Per fortuna, c’è una soluzione: l’impiego di cereali a basso contenuto di glutine o con una percentuale minima. Ecco allora che riso, avena, mais, grano saraceno, miglio, sorgo ed altri surrogati del malto prendono il posto dei tradizionali ingredienti della birra (in particolare dell'orzo maltato) e restituiscono una vera e propria birra senza glutine.
La produzione di birra priva di orzo potrebbe sembrare una novità dovuta alle tendenze alimentari degli ultimi tempi, ma non lo è: basta pensare al fatto che in alcune zone del mondo dove l'orzo non cresce, come ad esempio l’Africa, le birre sono tutte prodotte con dei sostituti.
In Italia il commercio di birra senza glutine fa riferimento a una normativa di dieci anni fa, che distingue le birre in due categorie: quelle con una percentuale di glutine molto basso (con un valore compreso tra 21 e 100 ppm) e quelle con etichetta “senza glutine” (con un valore inferiore ai 20 ppm), appositamente rivolte ai celiaci.
Il regolamento prescrive il rispetto di specifiche norme igieniche durante la fase di produzione, volte ad evitare qualsiasi forma di contaminazione con prodotti contenenti glutine.
Alla normativa si affianca il controllo dell'AIC: l’organizzazione ha premura di supervisionare le diverse fasi di produzione della bevanda.

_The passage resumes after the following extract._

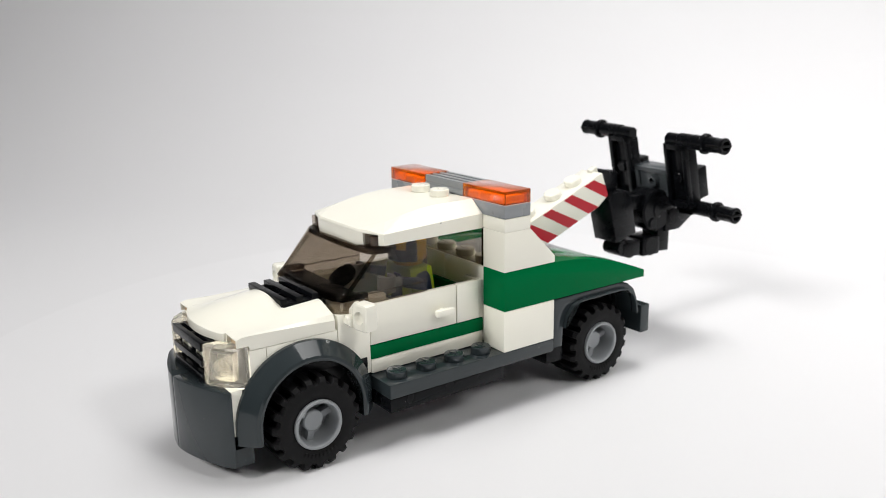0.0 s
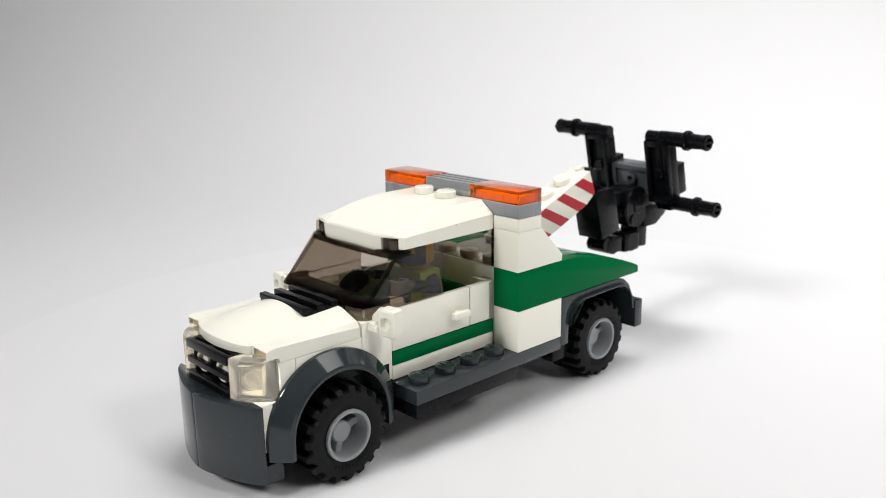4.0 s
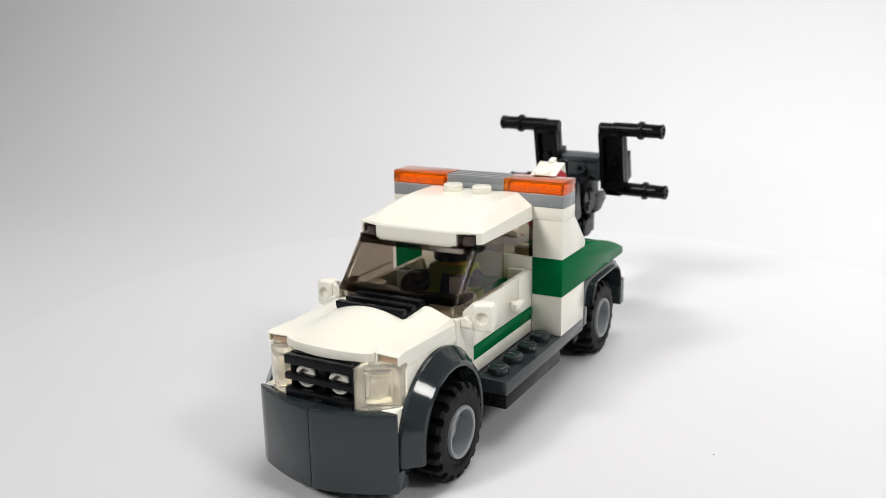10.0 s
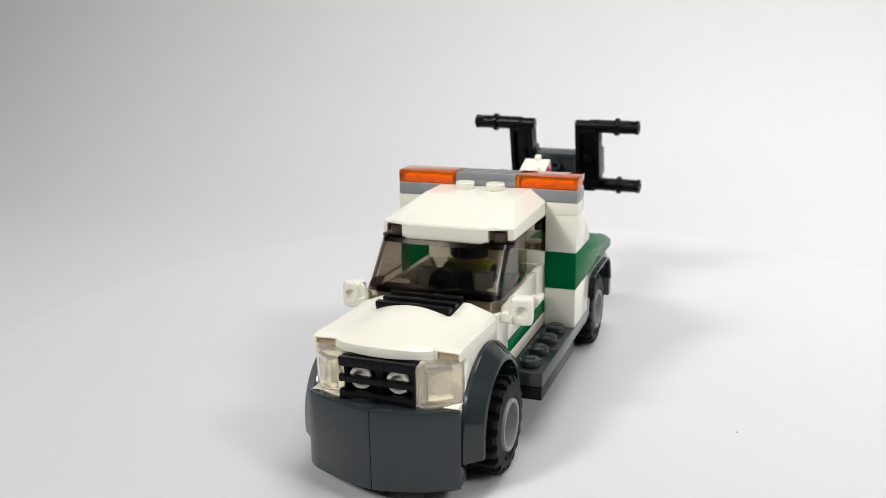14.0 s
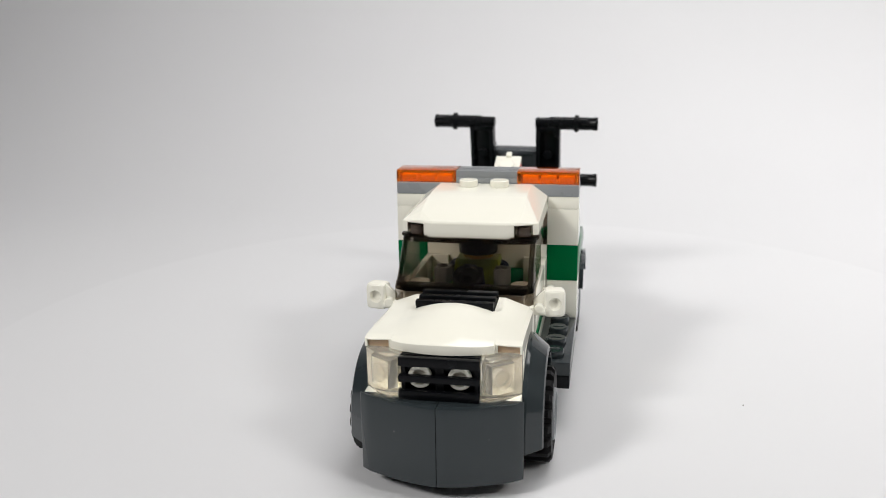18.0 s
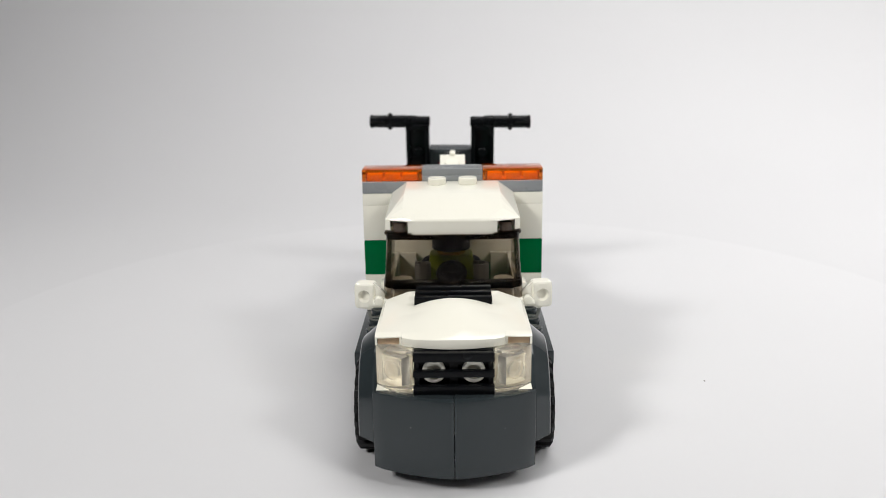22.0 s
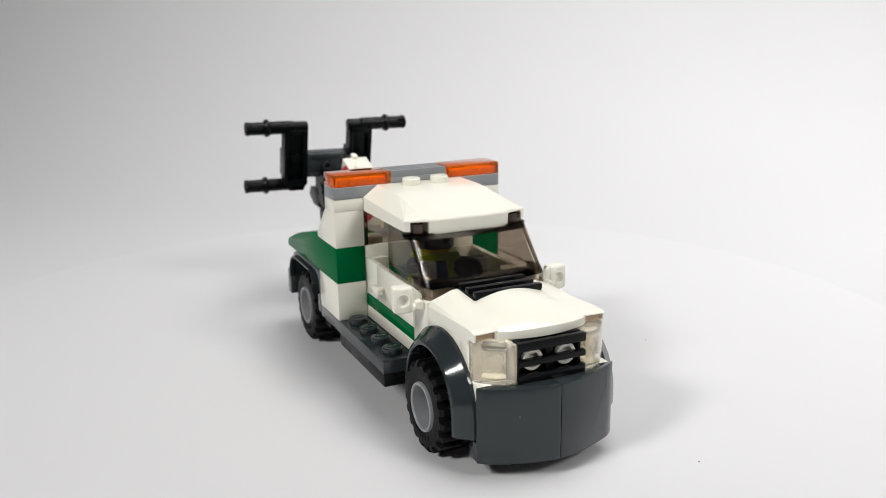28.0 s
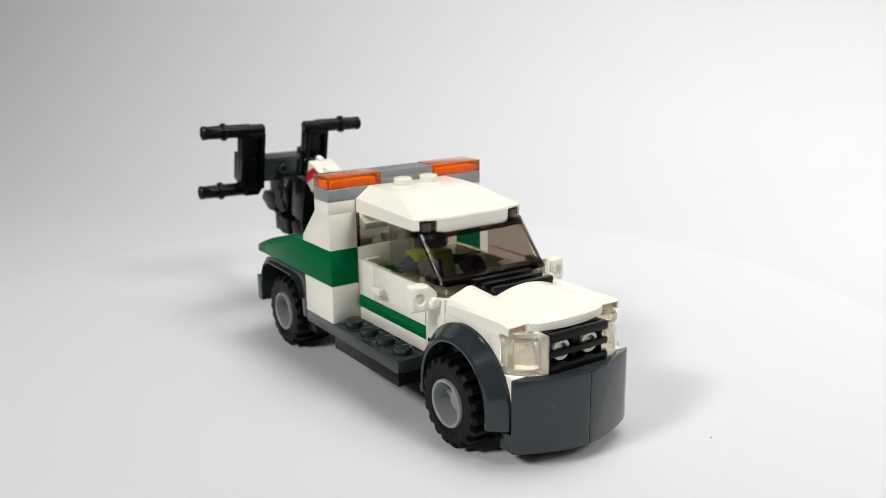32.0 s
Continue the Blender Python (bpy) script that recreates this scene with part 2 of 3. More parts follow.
# chassis
board = part("running_board", box(-24, 24, -32.3, 16, -3.9, -0.6), DGREY, truck, "dark grey running board plate with studs")
for s in (1, -1):
    for y in (-28, -20, -12, -4):
        stud(20 * s, y, -0.6, board, DGREY)
part("axle_block", box(-21.5, 21.5, 15.9, 21.6, -8.2, -4.0, 0.15), BLACK, truck, "black block before the rear axle")
part("under_plate", box(-23.9, 23.9, -32.3, 0, -7.1, -3.95), BLACK, truck, "black plate under the running board")
part("chassis_beam", joined(box(-15.8, 15.8, -63, 47, -6.5, -3.3), box(-8, 8, -58, -40, -9.5, -6.4), box(-8, 8, 26, 42, -9.5, -6.4),
                            box(-16, 16, -63, -33, -3.3, 4.0), box(-16, 16, 17, 47, -3.3, 8.5)), BLACK, truck, "black chassis beam")


def treaded(cx, cy, cz, lugs=19, step=8):
    """A tyre as one skin, with two staggered rows of blocks."""
    stations = [(-5.6, 5.5, 0), (-6.0, 6.4, 0), (-6.1, 7.7, 0), (-6.0, 8.3, 1), (-5.95, 8.9, 3), (-5.3, 9.1, 3), (-0.25, 9.15, 3), (-0.1, 9.15, 0),
                (0.1, 9.15, 0), (0.25, 9.15, 3), (5.3, 9.1, 3), (5.95, 8.9, 3), (6.0, 8.3, 1), (6.1, 7.7, 0), (6.0, 6.4, 0), (5.6, 5.5, 0)]
    rise = {0: 0.0, 1: 0.08, 3: 1.25}
    n = lugs * step
    bm = bmesh.new()
    rings = []
    for x, r, k in stations:
        ring = []
        for i in range(n):
            ph = (i + (step // 2 if x < 0 else 0)) % step
            up = rise[k] * (1.0 if ph in (0, 1, 2, 3, 4) else 0.0)
            if k == 3 and abs(x) > 5.5:
                up *= 0.5
            a = 2 * math.pi * (i + (0.35 if ph == 0 else -0.35 if ph == 4 else 0.45 if ph == 7 else -0.45 if ph == 5 else 0)) / n
            ring.append(bm.verts.new(mm(cx + x, cy + (r + up) * math.cos(a), cz + (r + up) * math.sin(a))))
        rings.append(ring)
    for a, b in zip(rings, rings[1:] + rings[:1]):
        for i in range(n):
            j = (i + 1) % n
            bm.faces.new((a[i], a[j], b[j], b[i]))
    bmesh.ops.recalc_face_normals(bm, faces=bm.faces)
    return bm


def wheel(s, x_out, y, zc):
    """Tyre with two staggered rows of lugs on a grey rim; x_out is the tyre's outer face."""
    cx = s * (x_out - 6.1)
    hub = part("wheel", rod("x", (cx - s * 4.5, y, zc), 1.6, -4, 4), BLACK, truck, "chunky black tyre on a grey rim")
    pieces = [treaded(cx, y, zc)]
    # moulded writing on the wall, unreadable: plain bars
    for i in range(9):
        pieces.append(turned(box(cx + s * 6.05 - 0.12, cx + s * 6.05 + 0.12, y - 0.28, y + 0.28, zc + 6.5, zc + 7.5, 0.05), (cx, y, zc), "X", 150 + i * 7.5))
    part("tyre", joined(*pieces), RUBBER, hub, "black rubber tyre with blocky tread")
    rim = [(6.0, 5.6), (6.35, 5.45), (6.35, 4.95), (6.1, 4.75), (1.2, 4.35), (0.9, 2.2), (1.0, 0), (-5.8, 0), (-5.8, 5.6)]
    rp = [lathe([(a * s, r) for a, r in rim], "x", (cx, y, zc), 56), rod("x", (cx, y, zc), 2.35, min(0, s * 3.6), max(0, s * 3.6), 0.25)]
    for i in range(3):
        a, b = sorted((cx + s * 0.8, cx + s * 3.3))
        rp.append(turned(box(a, b, y - 0.75, y + 0.75, zc, zc + 4.6, 0.12), (cx, y, zc), "X", 48 + 120 * i))
    part("rim", joined(*rp), LGREY, hub, "light grey rim with three ribs")


for s in (1, -1):
    wheel(s, 21.6, -48.8, -5.8)
    wheel(s, 23.6, 33.2, -5.8)


def arch_loop(a, b, yc, zc, leg, n=36):
    """Round-topped arch in the y-z plane, from the front leg over to the rear leg."""
    pts = [(yc - a, leg)]
    for i in range(n + 1):
        t = math.pi * (1 - i / n)
        pts.append((yc + a * math.cos(t), zc + b * math.sin(t)))
    pts.append((yc + a, leg))
    return pts


def front_fender(s):
    yc, zc, leg = -48.8, -4.4, -7.8
    section = [(16.2, 16.0, 15.8), (16.2, 16.0, 16.8), (13.3, 13.4, 19.9), (12.6, 12.8, 20.2), (11.9, 12.2, 20.1), (11.8, 12.1, 15.8)]
    loops = [[mm(s * x, y, z) for y, z in arch_loop(a, b, yc, zc, leg)] for a, b, x in section]
    bm = bmesh.new()
    vs = [[bm.verts.new(p) for p in l] for l in loops]
    for a, b in zip(vs, vs[1:] + vs[:1]):
        for i in range(len(a) - 1):
            bm.faces.new((a[i], a[i + 1], b[i + 1], b[i]))
    bm.faces.new([l[0] for l in vs])
    bm.faces.new([l[-1] for l in vs])
    bmesh.ops.recalc_face_normals(bm, faces=bm.faces)
    rounded(bm, 0.12, angle=35, segments=1)
    part("front_fender", bm, DGREY, truck, "dark grey bevelled wheel arch", 14.0)
    a, b = sx(s, 9, 15.97)
    part("arch_liner", prism([(-62.0, -7)] + arch_loop(13.2, 13.3, yc, zc, leg)[1:-1] + [(-35.6, -7)], "x", a, b, 0), BLACK, truck, "black inside of the wheel arch")


both(front_fender)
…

Le birre considerate idonee per gli intolleranti al glutine verranno inserite nella guida dell’associazione e otterranno sull’etichetta il simbolo del prodotto gluten free: la spiga barrata.
La birra è quindi definita sicura quando il valore della proteina è sotto una certa soglia: questo significa che il consumo eccessivo può rappresentare comunque un rischio per un celiaco.